When I arrived in Zadar, I again relied on google maps to find my next hostel. This time it was only a 10 minute walk, but it was 39 degrees. It felt like I was walking for 10 hours. Google maps also directed me down the wrong street which took me another ten minutes to correct. By the time I arrived at my hostel, I could’ve sat and cried! I immediately got in a cold shower, drank a load of water, and lay on the bed in my air-conditioned room (on full blast) until I felt COLD. It took me a fair few hours.



I managed to get myself out that evening to sit on the beach which was right next to the hostel, and I had a walk into the old town which is very pretty. There was a festival on – something about celebrating the full moon, but not in a werewolf type of way! Apparently the festival brings together the people of Zadar and the nearby islands to celebrate their trading together. They have loads of food stalls on the promenade selling tuna steaks, mussels, slightly burnt corn on the cob etc, and a stage for their traditional music. I stayed for a little while before heading for a decent night’s sleep.



The next day I got up early so that I could get to the beach before it got too hot. The sea in Croatia is lovely. It is cooler than the air but warm enough that you can jump straight in! It’s also really salty, which means that you can float in the water without needing to swim at all. Bliss! Having that time in the sea really helps with the heat. I spent most of the day going between the beach and sea, until it was cool enough for me to walk around. I also took my little hand scissors and my new shoes to the beach, and spent a good hour mutilating my new sandals to cut away every possible part of the shoe that rubbed my feet. Why can’t they make shoes to fit FEET?! I figured the less shoe there is, the less it can rub!



One of the main reasons I wanted to visit Zadar is because it has the ‘sea organ’ on the promenade. This is an area of the promenade which has had pipes put underneath it, so that when the sea hits the chambers it creates noises, like an organ. I had briefly seen it the night before, but it was too noisy with the festival on to hear it properly. I had spoken to a man called Sasha who was staying in my hostel, who said that for it to be free of people, you really needed to see it at about 2am. So after my beach trip, I bought dinner and went to bed about 9pm so that I could get up later and walk into the town. I got up about 11pm and walked into the town. Unfortunately, when I got there the festival was still in full swing and there were loads of people around sitting on the steps of the sea organ. I decided to wait in the hope that people would start leaving, but the bands were still performing on stage (some truly god-awful music), and in between that, there were party boats leaving from the port with pop music blaring with lyrics about how ‘last night a DJ saved my life.’



I waited there until past 2am, but the promenade never fully cleared, and even when the music on stage stopped, the bars nearby started their own music.
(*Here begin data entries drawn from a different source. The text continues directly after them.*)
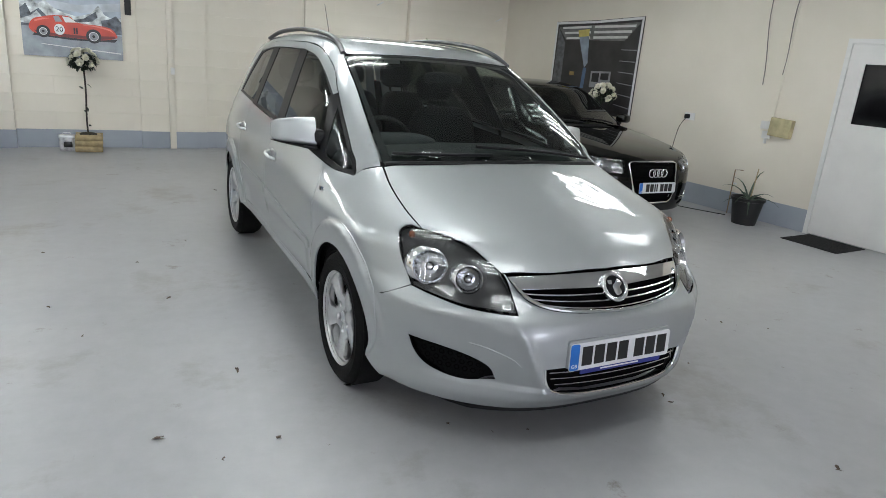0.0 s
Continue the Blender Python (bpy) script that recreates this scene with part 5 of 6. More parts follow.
# east wall with a door
EAST_DOOR = (EAST.inverted() @ Vector((6.10, 5.68, 0))).x
dx0, dx1, dh = EAST_DOOR, EAST_DOOR + 0.95, 1.98
structure("wall_east", slab(dx1, east_len + 0.3, 0, 0.25, 0, HIGH, slab(dx0, dx1, 0, 0.25, dh, HIGH, slab(-0.3, dx0, 0, 0.25, 0, HIGH))), WALL, EAST, "cream painted wall")
structure("baseboard", slab(0, dx0 - 0.028, -0.004, 0, 0, 0.25), BAND, EAST, "grey-blue painted skirting band")
structure("baseboard", slab(dx1 + 0.028, east_len, -0.004, 0, 0, 0.25), BAND, EAST, "grey-blue painted skirting band")
door_e = tagged(new("door_1"), "white painted flush door with a dark glazed panel, closed", "door", "", "structure")
door_e.matrix_basis = EAST
lw = 0.17
leaf = slab(dx0 + 0.02, dx0 + lw, 0.0, 0.045, 0.01, dh - 0.02)
slab(dx1 - lw, dx1 - 0.02, 0.0, 0.045, 0.01, dh - 0.02, leaf)
slab(dx0 + lw, dx1 - lw, 0.0, 0.045, 0.01, 1.18, leaf)
slab(dx0 + lw, dx1 - lw, 0.0, 0.045, 1.78, dh - 0.02, leaf)
part("leaf", leaf, WHITE, door_e)
part("pane", slab(dx0 + lw, dx1 - lw, 0.018, 0.026, 1.18, 1.78), GLOSS_BLACK, door_e, "dark glass pane")
bead = bmesh.new()
for x0, x1, z0, z1 in ((dx0 + lw - 0.012, dx0 + lw + 0.01, 1.168, 1.792), (dx1 - lw - 0.01, dx1 - lw + 0.012, 1.168, 1.792), (dx0 + lw, dx1 - lw, 1.168, 1.19), (dx0 + lw, dx1 - lw, 1.77, 1.792)):
    slab(x0, x1, -0.008, 0.004, z0, z1, bead)
part("bead", bead, WHITE, door_e)
frame_b = slab(dx0 - 0.028, dx0 + 0.018, -0.014, 0.08, 0, dh + 0.028)
slab(dx1 - 0.018, dx1 + 0.028, -0.014, 0.08, 0, dh + 0.028, frame_b)
slab(dx0 + 0.018, dx1 - 0.018, -0.014, 0.08, dh - 0.018, dh + 0.028, frame_b)
part("door_frame", frame_b, WHITE, door_e)
part("door_handle", tube([(dx1 - 0.08, 0.0, 1.0), (dx1 - 0.08, -0.05, 1.0), (dx1 - 0.19, -0.05, 1.0)], 0.009, 8), SATIN, door_e)
part("backing", slab(dx0 - 0.1, dx1 + 0.1, 0.24, 0.26, 0, dh + 0.1), DARK, door_e)

# west wall with a deep door recess
WD0 = (WEST.inverted() @ Vector((-5.519, 6.755, 0))).x
WD1, WDH, deep = WD0 + 0.86, 2.0, 0.62
structure("wall_west", slab(WD1, west_len + 0.3, 0, 0.62, 0, HIGH, slab(WD0, WD1, 0, 0.62, WDH, HIGH, slab(-0.3, WD0, 0, 0.62, 0, HIGH))), WALL_WHITE, WEST, "off-white painted wall with a deep doorway")
structure("baseboard", slab(0, WD0 - 0.08, -0.012, 0, 0, 0.13, None, 0.004), BAND, WEST, "grey-blue painted skirting board")
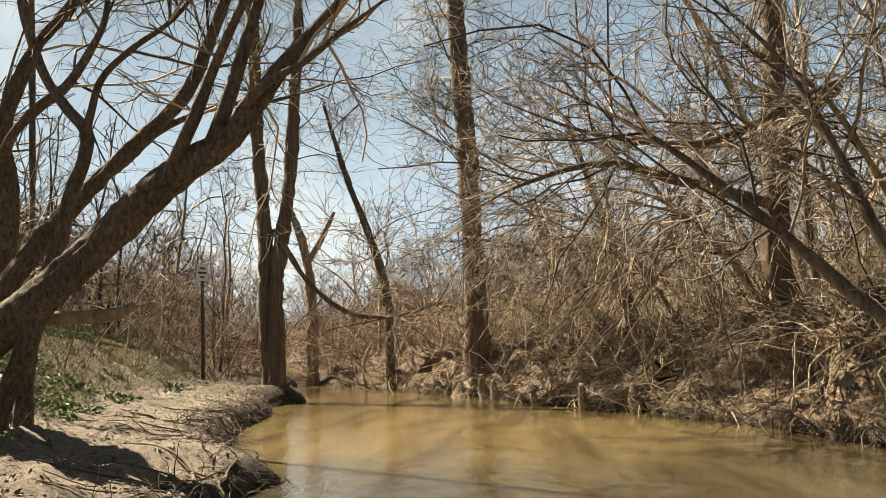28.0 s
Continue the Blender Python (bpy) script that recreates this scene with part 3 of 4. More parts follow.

The boats also carried on departing from the port for a night’s worth of partying. Trust me to pick a visit to Zadar when there’s a festival on and I only wanted to hear the sea! I sat there for quite a while chunnering to myself about how I didn’t give a monkey’s f*ck if a DJ shagged your wife, or whatever the lyrics are….I just wanted to hear the sea sing!! The only good thing about the boats was that they stirred up the water enough that the waves hit the pipes more, so you could hear the organ much better after they had gone past. To be fair, I did hear the organ pretty well, it’s just that I wanted it to be really quiet so I could listen to all the noises. At about 2:30 I gave up, and walked back to the hostel for the night. I had a fairly early start to get to Split the next day and didn’t want a repeat performance of that in Zagreb!